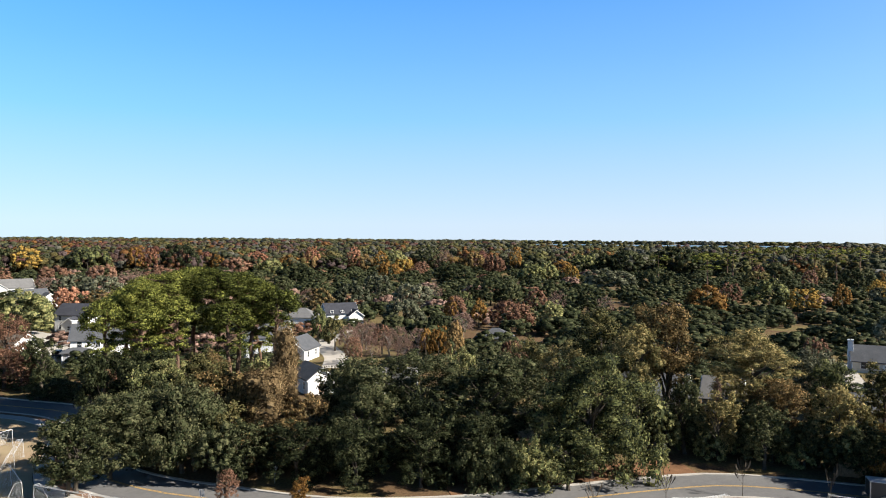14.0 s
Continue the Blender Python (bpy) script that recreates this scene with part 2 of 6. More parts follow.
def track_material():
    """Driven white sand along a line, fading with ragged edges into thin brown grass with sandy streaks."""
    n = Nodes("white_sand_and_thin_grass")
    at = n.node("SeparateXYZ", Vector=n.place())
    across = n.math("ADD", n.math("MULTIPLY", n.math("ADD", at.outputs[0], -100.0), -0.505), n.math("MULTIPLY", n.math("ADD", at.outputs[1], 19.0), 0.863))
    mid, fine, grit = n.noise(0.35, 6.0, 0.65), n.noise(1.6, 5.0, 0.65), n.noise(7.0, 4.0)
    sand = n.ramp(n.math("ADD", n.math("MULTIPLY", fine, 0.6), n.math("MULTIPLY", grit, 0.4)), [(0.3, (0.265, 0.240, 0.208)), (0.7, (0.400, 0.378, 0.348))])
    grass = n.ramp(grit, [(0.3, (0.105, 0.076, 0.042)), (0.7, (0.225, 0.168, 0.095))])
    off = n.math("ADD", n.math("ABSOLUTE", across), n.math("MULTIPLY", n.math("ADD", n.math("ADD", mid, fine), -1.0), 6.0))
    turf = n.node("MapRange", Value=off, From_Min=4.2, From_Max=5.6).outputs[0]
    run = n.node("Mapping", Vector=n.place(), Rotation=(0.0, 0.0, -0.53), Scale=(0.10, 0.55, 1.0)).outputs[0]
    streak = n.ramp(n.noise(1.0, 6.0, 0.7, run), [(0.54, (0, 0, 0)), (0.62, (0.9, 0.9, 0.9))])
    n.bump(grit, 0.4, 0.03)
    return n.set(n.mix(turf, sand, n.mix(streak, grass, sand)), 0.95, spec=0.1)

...

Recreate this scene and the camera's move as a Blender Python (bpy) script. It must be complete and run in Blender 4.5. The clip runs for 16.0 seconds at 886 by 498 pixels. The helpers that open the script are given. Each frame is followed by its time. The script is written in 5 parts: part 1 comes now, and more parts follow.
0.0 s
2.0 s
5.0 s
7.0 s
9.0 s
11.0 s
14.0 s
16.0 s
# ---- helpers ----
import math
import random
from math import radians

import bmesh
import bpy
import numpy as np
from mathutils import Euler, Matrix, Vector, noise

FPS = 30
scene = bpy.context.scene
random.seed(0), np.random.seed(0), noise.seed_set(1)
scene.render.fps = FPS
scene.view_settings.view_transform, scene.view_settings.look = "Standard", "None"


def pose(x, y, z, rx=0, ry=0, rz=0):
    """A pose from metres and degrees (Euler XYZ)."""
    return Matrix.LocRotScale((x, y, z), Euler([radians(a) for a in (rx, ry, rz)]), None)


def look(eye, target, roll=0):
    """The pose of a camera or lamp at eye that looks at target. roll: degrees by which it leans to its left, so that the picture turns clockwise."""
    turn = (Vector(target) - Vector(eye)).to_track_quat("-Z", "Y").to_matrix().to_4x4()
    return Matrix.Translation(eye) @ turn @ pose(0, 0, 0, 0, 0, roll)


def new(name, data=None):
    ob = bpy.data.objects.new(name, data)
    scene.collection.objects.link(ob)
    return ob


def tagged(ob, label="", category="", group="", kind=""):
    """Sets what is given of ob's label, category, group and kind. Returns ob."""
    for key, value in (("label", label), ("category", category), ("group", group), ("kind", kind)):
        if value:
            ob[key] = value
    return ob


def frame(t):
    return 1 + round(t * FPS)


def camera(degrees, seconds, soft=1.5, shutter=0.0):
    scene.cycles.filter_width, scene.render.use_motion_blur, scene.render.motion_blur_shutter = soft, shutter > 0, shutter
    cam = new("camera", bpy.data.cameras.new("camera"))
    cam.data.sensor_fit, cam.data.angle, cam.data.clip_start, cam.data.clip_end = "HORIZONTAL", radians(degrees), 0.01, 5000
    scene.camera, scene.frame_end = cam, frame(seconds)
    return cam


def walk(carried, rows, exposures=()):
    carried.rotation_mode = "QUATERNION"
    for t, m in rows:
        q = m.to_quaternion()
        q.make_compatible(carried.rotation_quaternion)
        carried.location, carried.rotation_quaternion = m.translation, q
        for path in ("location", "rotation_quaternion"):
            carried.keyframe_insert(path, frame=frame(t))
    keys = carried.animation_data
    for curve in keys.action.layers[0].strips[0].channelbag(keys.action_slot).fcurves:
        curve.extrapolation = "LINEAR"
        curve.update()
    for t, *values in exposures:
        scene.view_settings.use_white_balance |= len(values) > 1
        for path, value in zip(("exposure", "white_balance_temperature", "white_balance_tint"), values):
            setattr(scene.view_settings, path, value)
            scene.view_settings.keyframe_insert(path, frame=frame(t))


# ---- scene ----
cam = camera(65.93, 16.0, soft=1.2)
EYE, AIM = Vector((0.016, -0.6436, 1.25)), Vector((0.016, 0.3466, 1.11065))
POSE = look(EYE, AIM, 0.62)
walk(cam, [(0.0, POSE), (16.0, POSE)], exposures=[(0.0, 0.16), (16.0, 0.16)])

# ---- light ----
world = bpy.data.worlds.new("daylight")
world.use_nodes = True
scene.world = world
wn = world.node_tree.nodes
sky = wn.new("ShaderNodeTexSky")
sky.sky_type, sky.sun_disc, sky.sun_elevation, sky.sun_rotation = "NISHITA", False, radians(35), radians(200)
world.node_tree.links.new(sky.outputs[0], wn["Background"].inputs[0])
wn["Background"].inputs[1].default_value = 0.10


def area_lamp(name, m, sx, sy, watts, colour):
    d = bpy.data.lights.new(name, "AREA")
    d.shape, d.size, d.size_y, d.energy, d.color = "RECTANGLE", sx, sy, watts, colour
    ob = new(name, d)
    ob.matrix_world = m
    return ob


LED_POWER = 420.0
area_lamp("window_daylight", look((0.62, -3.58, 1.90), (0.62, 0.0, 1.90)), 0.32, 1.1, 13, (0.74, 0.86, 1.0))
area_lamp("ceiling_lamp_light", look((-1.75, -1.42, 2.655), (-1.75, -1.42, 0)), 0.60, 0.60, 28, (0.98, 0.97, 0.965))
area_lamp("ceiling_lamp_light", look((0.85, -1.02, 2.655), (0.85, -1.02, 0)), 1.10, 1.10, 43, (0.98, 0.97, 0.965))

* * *

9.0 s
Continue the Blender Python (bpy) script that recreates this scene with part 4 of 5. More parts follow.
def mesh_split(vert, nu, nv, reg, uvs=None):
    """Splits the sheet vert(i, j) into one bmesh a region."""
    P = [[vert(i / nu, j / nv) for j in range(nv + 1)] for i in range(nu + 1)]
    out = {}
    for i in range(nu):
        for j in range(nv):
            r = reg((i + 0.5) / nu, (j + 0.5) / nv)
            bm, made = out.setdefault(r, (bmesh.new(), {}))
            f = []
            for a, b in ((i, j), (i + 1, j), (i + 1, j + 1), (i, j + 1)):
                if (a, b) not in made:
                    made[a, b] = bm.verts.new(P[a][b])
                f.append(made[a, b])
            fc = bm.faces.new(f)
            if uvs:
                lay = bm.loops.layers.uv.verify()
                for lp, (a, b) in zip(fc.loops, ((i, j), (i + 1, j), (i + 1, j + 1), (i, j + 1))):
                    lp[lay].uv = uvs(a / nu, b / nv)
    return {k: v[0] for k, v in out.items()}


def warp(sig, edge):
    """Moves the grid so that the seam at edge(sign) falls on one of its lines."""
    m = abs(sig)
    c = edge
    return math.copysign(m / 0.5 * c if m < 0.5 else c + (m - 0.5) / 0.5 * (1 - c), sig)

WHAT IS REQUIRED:
Transcribe, exactly and without additions, the lines of the records above, beginning with the line that contains "curve.update()" and ending with the line that contains "0.16), (16.0, 0.16)])", both included.

SOLUTION FOR THIS PROBLEM:
        curve.update()
    for t, *values in exposures:
        scene.view_settings.use_white_balance |= len(values) > 1
        for path, value in zip(("exposure", "white_balance_temperature", "white_balance_tint"), values):
            setattr(scene.view_settings, path, value)
            scene.view_settings.keyframe_insert(path, frame=frame(t))


# ---- scene ----
cam = camera(65.93, 16.0, soft=1.2)
EYE, AIM = Vector((0.016, -0.6436, 1.25)), Vector((0.016, 0.3466, 1.11065))
POSE = look(EYE, AIM, 0.62)
walk(cam, [(0.0, POSE), (16.0, POSE)], exposures=[(0.0, 0.16), (16.0, 0.16)])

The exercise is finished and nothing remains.